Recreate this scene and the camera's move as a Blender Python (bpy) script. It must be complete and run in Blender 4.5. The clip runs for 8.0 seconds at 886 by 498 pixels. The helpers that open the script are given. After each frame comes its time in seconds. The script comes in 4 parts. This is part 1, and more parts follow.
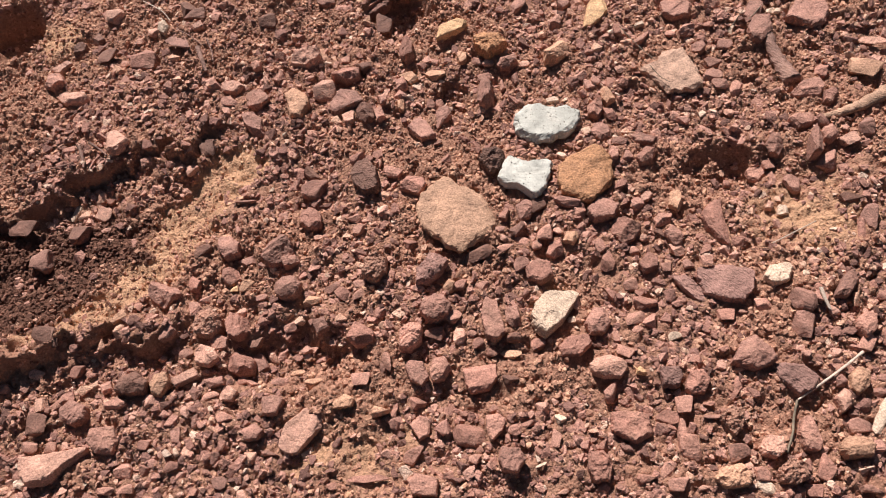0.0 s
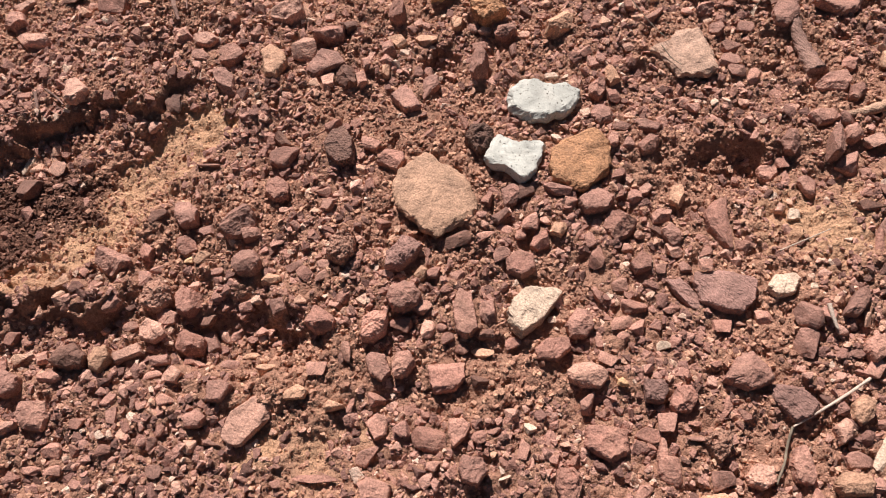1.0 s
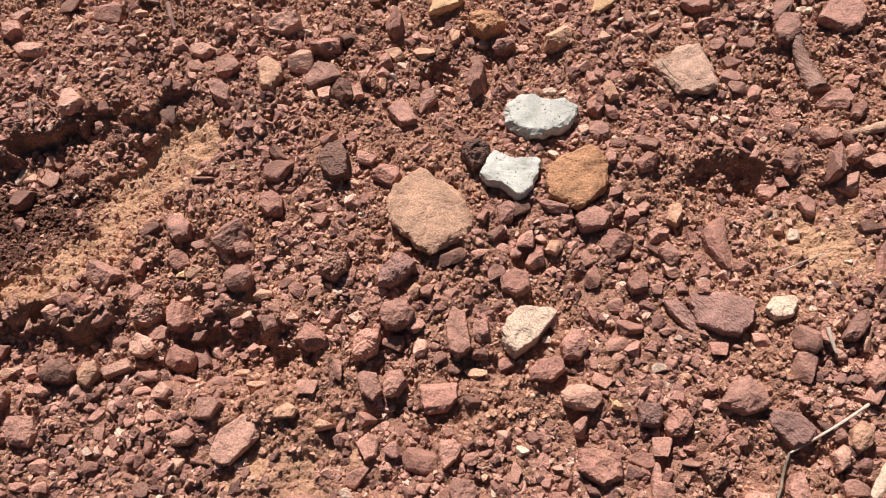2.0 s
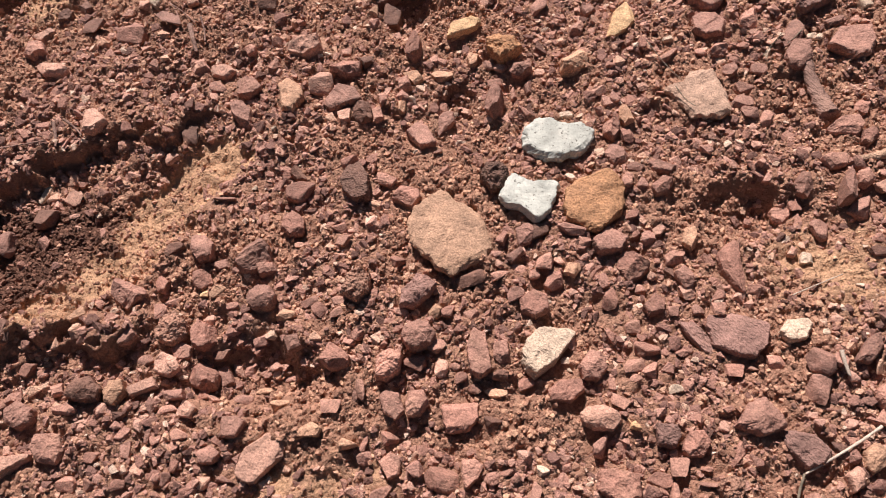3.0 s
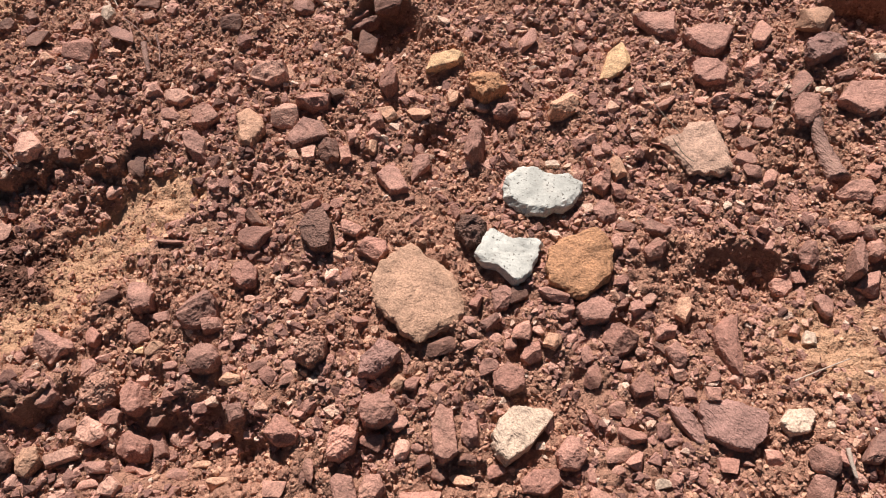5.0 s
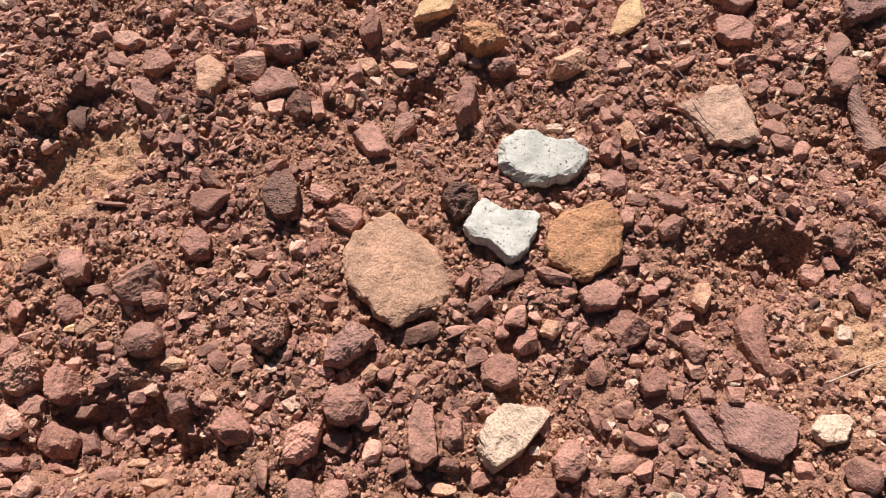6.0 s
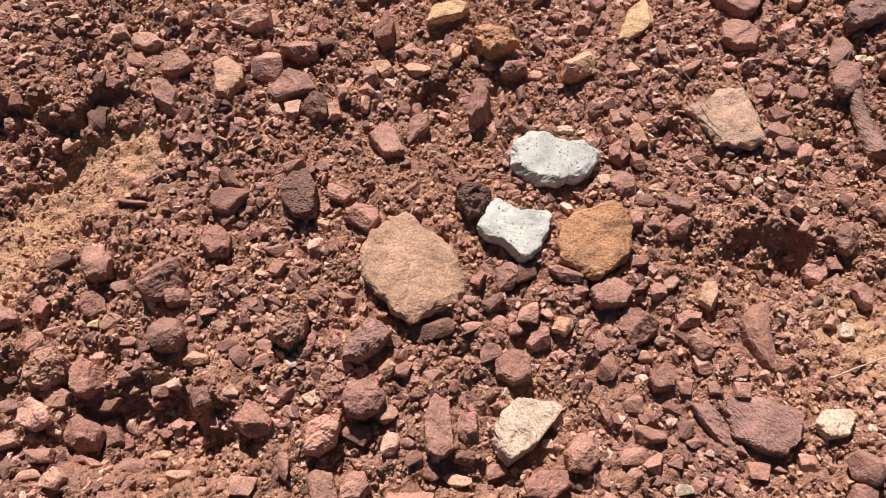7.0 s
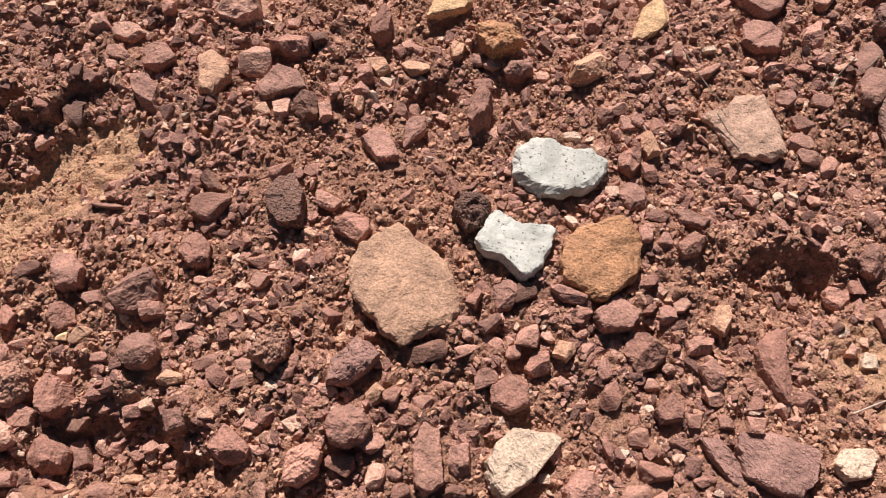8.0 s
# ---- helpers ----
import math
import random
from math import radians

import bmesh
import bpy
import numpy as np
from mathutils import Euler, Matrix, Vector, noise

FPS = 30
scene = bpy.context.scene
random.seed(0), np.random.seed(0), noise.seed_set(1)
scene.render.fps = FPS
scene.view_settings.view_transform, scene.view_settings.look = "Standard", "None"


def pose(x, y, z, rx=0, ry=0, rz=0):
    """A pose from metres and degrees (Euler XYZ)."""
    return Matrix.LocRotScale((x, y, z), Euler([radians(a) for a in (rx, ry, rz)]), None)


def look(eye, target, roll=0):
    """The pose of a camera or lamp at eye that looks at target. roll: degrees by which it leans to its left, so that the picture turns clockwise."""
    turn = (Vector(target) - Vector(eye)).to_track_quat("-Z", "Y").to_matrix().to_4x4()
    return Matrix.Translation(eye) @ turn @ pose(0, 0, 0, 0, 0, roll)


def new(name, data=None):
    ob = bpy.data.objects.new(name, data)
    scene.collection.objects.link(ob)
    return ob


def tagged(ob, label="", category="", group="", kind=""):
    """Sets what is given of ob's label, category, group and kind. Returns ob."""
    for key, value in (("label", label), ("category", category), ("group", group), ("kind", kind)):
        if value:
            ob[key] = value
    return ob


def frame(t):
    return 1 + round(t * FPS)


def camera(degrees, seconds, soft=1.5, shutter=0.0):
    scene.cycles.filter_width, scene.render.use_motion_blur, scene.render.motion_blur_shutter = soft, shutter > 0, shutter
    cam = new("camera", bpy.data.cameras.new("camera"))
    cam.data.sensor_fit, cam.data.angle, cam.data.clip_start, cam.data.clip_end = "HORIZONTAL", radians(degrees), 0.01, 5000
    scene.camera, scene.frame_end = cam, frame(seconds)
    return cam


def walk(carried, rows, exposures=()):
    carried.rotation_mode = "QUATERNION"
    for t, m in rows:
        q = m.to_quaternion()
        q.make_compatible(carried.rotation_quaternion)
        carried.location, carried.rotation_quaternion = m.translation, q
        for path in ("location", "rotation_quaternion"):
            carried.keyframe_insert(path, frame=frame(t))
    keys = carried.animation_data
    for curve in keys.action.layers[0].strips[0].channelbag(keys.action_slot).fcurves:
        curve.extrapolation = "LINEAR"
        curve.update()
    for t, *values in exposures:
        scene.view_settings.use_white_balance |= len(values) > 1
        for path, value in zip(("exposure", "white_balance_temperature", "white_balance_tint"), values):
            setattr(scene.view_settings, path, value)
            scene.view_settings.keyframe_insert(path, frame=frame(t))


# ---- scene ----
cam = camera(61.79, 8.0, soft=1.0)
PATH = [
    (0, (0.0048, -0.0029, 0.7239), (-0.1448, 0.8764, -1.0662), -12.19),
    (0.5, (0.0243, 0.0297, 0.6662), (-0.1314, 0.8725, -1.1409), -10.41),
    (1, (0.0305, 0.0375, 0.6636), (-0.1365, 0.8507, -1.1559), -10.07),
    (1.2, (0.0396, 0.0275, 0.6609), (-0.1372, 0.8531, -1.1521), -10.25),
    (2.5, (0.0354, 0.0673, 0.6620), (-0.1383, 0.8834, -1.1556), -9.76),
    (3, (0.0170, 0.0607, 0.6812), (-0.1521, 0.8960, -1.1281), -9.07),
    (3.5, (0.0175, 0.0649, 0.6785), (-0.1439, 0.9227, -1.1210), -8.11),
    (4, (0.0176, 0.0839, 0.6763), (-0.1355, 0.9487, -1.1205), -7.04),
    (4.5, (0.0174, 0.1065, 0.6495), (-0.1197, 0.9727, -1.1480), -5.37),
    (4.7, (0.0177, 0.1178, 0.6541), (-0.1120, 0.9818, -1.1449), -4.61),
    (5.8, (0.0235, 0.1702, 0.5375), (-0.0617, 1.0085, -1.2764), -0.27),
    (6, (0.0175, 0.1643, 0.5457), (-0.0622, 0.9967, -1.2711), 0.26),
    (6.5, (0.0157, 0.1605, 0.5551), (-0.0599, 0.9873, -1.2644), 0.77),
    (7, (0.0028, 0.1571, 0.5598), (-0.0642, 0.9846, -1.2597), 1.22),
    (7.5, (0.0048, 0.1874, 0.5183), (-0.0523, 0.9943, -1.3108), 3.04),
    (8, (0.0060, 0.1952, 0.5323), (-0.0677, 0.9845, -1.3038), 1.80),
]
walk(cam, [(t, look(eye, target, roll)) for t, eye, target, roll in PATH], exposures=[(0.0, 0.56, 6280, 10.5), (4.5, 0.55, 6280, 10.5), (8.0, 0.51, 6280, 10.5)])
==
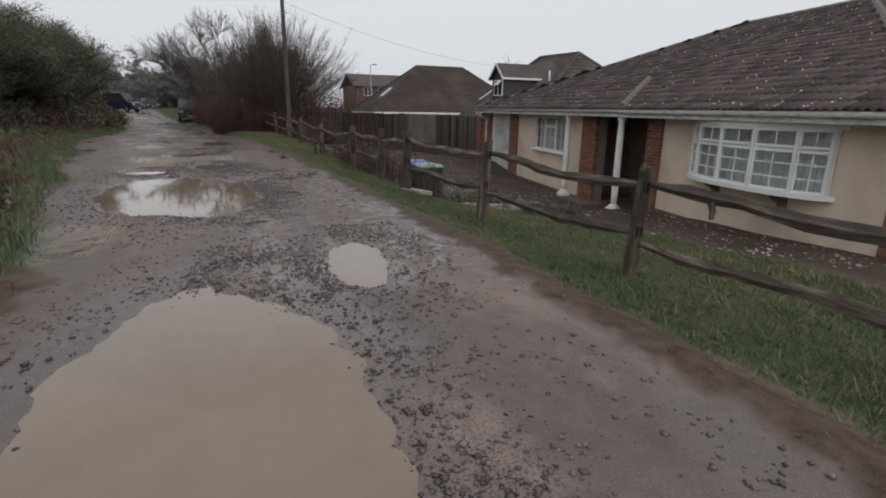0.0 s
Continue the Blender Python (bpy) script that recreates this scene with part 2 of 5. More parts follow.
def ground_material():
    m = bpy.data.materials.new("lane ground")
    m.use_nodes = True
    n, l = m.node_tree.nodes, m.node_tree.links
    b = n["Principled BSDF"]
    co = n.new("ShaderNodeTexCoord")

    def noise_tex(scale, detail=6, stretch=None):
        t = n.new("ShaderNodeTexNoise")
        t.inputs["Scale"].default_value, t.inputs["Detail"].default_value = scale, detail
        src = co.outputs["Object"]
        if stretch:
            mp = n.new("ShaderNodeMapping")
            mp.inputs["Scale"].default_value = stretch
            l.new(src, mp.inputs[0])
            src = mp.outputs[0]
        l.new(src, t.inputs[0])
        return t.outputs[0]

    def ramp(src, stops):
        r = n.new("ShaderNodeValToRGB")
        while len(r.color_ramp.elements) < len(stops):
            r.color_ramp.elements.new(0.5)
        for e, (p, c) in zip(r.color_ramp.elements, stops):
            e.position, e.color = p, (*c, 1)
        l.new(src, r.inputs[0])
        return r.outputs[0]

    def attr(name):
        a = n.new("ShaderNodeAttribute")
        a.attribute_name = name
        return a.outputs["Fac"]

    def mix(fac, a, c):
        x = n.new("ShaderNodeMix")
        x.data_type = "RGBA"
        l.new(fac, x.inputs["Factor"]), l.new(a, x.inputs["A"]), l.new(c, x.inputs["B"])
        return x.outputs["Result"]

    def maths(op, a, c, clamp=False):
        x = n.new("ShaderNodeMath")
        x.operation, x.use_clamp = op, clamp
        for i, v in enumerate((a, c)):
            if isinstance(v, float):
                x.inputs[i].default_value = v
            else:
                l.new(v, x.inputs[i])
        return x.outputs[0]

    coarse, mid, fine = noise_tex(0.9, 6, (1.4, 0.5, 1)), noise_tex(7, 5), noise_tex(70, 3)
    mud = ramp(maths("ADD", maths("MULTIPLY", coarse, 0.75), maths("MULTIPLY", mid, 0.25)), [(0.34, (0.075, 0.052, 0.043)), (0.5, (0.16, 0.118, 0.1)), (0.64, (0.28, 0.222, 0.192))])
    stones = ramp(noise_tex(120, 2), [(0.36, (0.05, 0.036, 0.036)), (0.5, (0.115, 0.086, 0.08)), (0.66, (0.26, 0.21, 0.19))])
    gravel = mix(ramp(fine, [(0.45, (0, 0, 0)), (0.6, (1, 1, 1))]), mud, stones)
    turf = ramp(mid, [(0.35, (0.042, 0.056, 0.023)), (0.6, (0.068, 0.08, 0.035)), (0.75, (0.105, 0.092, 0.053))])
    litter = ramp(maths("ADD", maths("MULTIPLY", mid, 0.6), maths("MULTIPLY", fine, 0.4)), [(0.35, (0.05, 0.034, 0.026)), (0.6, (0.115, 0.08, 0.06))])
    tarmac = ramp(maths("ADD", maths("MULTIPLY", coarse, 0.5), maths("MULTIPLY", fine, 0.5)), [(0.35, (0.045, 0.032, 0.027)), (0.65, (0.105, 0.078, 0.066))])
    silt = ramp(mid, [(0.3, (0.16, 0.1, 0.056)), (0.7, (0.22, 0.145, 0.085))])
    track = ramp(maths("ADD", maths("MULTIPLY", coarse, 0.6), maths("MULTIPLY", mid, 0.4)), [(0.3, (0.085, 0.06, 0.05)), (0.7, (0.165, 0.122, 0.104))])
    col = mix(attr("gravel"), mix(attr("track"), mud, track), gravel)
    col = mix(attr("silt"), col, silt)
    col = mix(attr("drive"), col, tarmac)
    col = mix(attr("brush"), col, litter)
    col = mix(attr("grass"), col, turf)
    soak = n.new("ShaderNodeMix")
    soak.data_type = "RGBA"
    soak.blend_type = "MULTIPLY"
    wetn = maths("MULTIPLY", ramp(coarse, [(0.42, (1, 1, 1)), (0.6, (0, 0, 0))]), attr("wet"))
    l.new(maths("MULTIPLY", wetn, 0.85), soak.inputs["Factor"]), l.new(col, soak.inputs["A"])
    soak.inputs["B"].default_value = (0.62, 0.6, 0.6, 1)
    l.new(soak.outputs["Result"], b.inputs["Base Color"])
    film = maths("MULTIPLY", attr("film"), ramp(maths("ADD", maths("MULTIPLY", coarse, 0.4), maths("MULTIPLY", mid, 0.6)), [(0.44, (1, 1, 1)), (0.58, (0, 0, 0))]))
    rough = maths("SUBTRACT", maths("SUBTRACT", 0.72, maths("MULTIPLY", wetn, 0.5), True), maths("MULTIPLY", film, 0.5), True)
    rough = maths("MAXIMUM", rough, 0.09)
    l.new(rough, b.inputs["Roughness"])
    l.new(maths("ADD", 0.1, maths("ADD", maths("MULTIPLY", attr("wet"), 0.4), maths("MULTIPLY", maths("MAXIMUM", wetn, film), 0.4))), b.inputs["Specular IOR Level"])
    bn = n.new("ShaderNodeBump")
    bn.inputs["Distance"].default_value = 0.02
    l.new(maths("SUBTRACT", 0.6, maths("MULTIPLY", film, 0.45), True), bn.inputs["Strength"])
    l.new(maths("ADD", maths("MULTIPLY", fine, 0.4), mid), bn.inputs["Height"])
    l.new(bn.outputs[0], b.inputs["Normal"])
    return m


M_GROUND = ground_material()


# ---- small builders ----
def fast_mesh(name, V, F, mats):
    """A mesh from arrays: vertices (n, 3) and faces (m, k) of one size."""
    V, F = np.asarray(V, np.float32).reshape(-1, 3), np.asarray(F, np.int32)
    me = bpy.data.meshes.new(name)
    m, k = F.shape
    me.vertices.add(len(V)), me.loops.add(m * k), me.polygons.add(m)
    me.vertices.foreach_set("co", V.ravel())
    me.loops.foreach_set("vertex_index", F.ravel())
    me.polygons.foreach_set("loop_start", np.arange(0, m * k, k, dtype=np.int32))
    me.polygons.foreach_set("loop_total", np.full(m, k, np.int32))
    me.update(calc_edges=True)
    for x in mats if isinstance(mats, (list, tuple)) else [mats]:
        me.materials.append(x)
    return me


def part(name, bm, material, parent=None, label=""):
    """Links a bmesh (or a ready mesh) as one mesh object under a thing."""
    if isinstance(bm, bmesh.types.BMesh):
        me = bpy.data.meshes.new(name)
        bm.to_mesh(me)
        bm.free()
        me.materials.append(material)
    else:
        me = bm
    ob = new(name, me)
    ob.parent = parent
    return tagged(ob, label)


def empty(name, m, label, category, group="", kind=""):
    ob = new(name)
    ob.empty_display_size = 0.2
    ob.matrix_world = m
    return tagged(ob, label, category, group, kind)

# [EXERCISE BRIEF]
Wherever the string "Euler" appears in the entries above, list that line.

# [EXERCISE OUTPUT]
from mathutils import Euler, Matrix, Vector, noise
    """A pose from metres and degrees (Euler XYZ)."""
    return Matrix.LocRotScale((x, y, z), Euler([radians(a) for a in (rx, ry, rz)]), None)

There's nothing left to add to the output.